** start of Recorded data **

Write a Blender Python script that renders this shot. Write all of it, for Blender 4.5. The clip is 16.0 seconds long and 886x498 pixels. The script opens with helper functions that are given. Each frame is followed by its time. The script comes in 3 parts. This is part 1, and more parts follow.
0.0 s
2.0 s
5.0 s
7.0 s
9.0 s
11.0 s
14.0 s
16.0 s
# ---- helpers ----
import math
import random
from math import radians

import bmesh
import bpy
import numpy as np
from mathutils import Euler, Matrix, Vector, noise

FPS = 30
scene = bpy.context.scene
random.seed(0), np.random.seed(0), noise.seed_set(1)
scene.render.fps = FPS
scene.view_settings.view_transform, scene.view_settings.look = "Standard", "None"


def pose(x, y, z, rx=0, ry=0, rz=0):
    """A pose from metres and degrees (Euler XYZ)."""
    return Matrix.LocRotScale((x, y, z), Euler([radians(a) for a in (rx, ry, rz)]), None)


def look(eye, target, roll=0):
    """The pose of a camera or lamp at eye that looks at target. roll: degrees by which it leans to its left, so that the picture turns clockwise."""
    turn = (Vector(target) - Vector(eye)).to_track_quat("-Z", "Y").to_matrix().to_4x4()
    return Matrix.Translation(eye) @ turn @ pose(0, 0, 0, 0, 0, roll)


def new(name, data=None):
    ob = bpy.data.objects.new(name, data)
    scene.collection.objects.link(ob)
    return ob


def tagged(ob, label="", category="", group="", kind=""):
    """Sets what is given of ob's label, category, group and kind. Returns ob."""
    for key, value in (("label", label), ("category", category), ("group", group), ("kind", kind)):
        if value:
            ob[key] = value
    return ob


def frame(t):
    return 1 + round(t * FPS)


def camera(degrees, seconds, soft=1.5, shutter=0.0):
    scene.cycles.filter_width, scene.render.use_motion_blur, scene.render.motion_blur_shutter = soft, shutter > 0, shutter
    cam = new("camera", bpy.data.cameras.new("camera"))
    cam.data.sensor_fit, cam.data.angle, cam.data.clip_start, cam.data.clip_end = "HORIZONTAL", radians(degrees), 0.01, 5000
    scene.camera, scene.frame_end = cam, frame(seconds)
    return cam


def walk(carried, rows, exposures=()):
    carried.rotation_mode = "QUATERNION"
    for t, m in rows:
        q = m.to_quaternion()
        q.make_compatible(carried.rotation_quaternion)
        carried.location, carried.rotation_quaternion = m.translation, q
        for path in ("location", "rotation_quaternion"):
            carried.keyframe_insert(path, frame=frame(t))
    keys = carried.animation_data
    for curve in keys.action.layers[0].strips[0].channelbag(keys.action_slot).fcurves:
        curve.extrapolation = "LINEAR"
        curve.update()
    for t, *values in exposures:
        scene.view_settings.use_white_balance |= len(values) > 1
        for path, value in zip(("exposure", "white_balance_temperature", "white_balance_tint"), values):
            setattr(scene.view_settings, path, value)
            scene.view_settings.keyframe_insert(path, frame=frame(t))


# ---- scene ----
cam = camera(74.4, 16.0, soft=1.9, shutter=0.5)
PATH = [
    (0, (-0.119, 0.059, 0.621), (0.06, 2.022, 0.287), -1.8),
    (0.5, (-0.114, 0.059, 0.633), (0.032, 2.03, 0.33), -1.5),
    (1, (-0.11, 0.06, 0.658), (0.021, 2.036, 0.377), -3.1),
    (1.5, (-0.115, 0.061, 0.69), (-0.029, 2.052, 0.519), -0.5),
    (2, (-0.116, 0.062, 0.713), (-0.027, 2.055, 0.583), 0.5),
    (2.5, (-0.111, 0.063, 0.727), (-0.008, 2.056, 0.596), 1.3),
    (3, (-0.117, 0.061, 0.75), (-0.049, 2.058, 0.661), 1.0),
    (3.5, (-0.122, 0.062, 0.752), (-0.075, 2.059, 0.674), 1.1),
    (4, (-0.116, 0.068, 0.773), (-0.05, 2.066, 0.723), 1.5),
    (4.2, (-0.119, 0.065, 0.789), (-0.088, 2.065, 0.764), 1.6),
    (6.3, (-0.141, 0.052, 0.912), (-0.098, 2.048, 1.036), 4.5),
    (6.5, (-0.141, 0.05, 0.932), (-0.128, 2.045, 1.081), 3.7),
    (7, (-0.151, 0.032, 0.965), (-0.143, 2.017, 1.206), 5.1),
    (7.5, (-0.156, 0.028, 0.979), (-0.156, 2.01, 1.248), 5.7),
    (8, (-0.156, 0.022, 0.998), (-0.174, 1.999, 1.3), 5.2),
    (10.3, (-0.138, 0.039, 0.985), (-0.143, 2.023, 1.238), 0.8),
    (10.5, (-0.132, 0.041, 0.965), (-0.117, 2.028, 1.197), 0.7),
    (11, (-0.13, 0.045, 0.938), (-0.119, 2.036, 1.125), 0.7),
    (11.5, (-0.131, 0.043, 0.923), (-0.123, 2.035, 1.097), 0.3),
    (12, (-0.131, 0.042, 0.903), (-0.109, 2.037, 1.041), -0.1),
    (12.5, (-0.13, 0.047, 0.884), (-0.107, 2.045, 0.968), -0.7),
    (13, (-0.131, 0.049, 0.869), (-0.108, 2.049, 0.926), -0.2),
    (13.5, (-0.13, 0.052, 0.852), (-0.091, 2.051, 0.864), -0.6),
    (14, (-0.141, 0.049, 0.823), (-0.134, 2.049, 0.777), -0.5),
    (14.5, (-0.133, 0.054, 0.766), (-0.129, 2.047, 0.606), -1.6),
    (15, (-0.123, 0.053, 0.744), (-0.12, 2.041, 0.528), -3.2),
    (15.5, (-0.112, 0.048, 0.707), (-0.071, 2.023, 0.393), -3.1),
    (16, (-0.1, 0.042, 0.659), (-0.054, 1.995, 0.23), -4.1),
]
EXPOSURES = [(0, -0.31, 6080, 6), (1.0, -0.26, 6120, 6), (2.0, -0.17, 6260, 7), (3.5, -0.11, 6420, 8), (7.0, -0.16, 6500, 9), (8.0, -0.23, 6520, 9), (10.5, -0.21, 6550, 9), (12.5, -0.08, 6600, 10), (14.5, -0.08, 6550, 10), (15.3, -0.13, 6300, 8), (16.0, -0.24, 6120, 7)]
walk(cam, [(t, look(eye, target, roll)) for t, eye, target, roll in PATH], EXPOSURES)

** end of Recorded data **
** start of Recorded data **

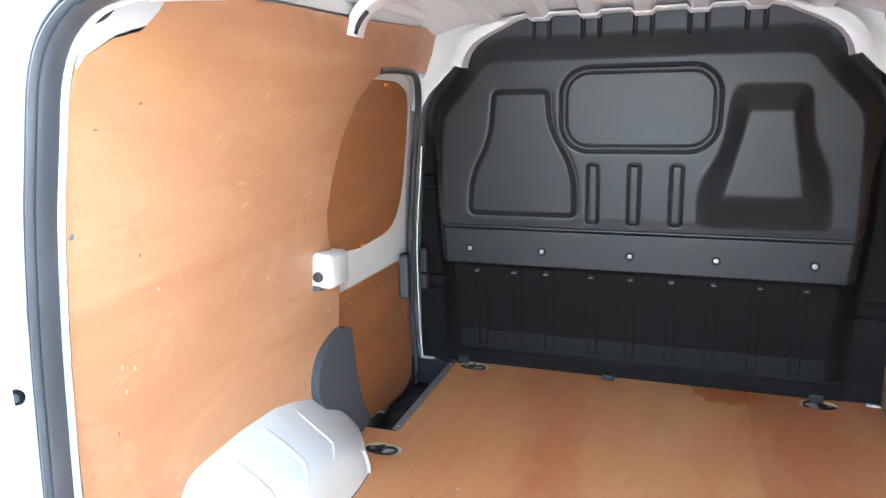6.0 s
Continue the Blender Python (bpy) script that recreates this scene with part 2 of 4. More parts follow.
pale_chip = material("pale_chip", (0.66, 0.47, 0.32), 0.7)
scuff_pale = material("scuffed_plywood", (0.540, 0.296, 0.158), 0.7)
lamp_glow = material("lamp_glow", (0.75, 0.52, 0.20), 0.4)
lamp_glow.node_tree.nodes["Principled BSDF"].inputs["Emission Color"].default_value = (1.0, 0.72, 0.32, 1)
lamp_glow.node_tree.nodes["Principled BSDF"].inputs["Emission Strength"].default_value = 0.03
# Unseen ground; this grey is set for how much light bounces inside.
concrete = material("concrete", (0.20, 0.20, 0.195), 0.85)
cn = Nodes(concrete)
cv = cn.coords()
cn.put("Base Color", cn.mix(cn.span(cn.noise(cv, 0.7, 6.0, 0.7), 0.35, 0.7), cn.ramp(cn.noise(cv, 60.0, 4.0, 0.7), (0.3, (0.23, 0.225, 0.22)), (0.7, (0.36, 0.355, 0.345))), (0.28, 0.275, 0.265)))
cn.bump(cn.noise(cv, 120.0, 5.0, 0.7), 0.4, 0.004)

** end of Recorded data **

Collect every line from the records above that contains the word "frame".

- **Result for this task**:
Write a Blender Python script that renders this shot. Write all of it, for Blender 4.5. The clip is 16.0 seconds long and 886x498 pixels. The script opens with helper functions that are given. Each frame is followed by its time. The script comes in 3 parts. This is part 1, and more parts follow.
def frame(t):
    scene.camera, scene.frame_end = cam, frame(seconds)
            carried.keyframe_insert(path, frame=frame(t))
            scene.view_settings.keyframe_insert(path, frame=frame(t))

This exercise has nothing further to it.